Crimes - Trial - Adjournment - Denial of Request Made on Eve of Trial - No Prejudice Resulted as Defendant Had Sufficient Time to Review Discovery Material before Start of People's Case
Crimes
- Proof of Other Crimes
- Testimony That Defendant Initiated Physical Altercation with Witness before Showing
Up at Home of Witness with Loaded Gun Probative of Motive and Intent to Use
Weapon, Provided Necessary Background Information and Completed Narrative of
Events Leading Up to Charged Crimes
Appeal by the defendant from a judgment of the Supreme Court, Queens County (David J. Kirschner, J.), rendered December 19, 2023, convicting him of criminal possession of a weapon in the second degree and criminal possession of a weapon in the third degree, upon a jury verdict, and imposing sentence.
Ordered that the judgment is affirmed.
The defendant's contention that he was deprived of his constitutional right to prepare a defense by the Supreme Court's denial of his request for an adjournment is not preserved for appellate review (see People v Stewart, 222 AD3d 781, 782 [2023]; People v Cooper, 192 AD3d 823, 823 [2021]; People v Sullivan, 54 AD3d 882, 883 [2008]). In any event, the contention is without merit. "The decision to grant or deny an adjournment request is committed to the trial court's sound discretion" (People v Cooper, 192 AD3d at 823). However, where "the protection of fundamental rights is involved, the trial court's discretion is 'more narrowly construed' " (People v Stewart, 89 AD3d 1044, 1044-1045 [2011], quoting People v Spears, 64 NY2d 698, 700 [1984]). Here, the court providently exercised its discretion in denying the defendant's request for an adjournment to review discovery material, as it was made on the eve of trial and no prejudice resulted, as the defendant had sufficient time to review the discovery material before the start of the People's case (see People v Harris, 234 AD3d 872, 872 [2025]; People v Nelson, 189 AD3d 1080, 1081 [2020]).
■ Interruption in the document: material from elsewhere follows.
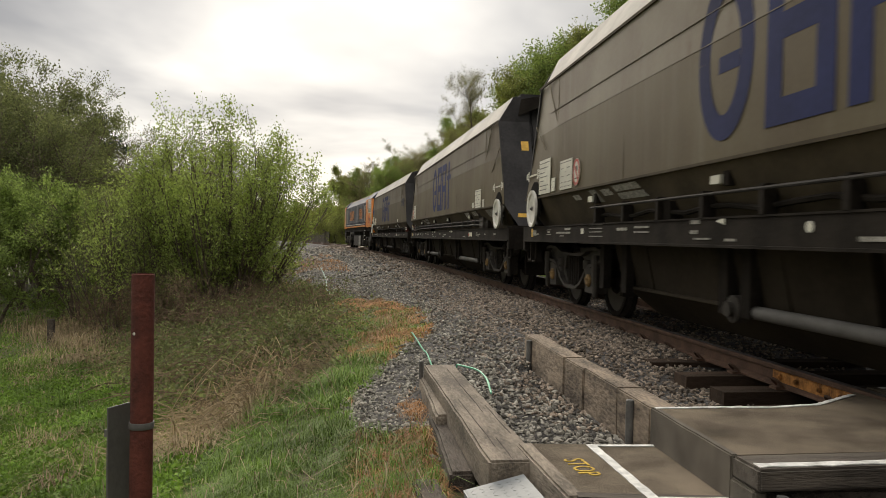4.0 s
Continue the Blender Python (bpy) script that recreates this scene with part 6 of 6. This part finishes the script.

The defendant's contention that he was deprived of a fair trial due to the Supreme Court's admission of certain testimony pursuant to People v Molineux (168 NY 264 [1901]) is without merit. "Evidence of a crime or bad act may be admissible as evidence in the People's case-in-chief in the trial of another crime when it tends to establish a defendant's (1) intent, (2) motive, (3) knowledge, (4) common scheme or plan, or (5) identity" (People v Blackwell, 219 AD3d 619, 621 [2023] [internal quotation marks omitted]; see People v Molineux, 168 NY at 293; People v Espinal-Ramos, 225 AD3d 621, 621-622 [2024]). Further, "[i]n certain circumstances, the purposes for which Molineux evidence may be used can include 'completing the narrative of the events charged in the indictment and providing necessary background information' " (People v Jones, 206 AD3d 671, 673 [2022], quoting People v Harris, 117 AD3d 847, 854 [2014]; see People v Morris, 21 NY3d 588, 594 [2013]). "If the proffered [*2]evidence is probative of a relevant issue, the court must then engage in a discretionary balancing of its probative value and the need for the evidence against the potential for prejudice to the defendant" (People v Bonich, 208 AD3d 679, 680 [2022]; see People v Morris, 21 NY3d at 595).
Here, the elicited testimony that the defendant initiated a physical altercation with the witness before he showed up at the witness's home with a loaded gun, and that he then fired the gun twice in the witness's direction, was probative of the defendant's motive and intent to use that weapon unlawfully against the witness (see Penal Law § 265.03 [1] [b]; People v Herrera, 191 AD2d 585 [1993]; People v Richardson, 148 AD2d 476, 477 [1989]). In addition, the testimony regarding the physical altercation provided necessary background information and completed the narrative of events leading up to the charged crimes (see People v Johnson, 137 AD3d 811, 812-813 [2016]; People v Crevelle, 125 AD3d 995, 999 [2015]). The Supreme Court providently exercised its discretion in determining that the probative value of this evidence outweighed the potential for prejudice to the defendant, and the limiting instruction given to the jury served to alleviate any potential prejudice resulting from the admission of the evidence (see People v Blackwell, 219 AD3d at 621; People v Bonich, 208 AD3d at 680).
The sentence imposed was not excessive (see People v Suitte, 90 AD2d 80 [1982]). Iannacci, J.P., Voutsinas, Taylor and Love, JJ., concur.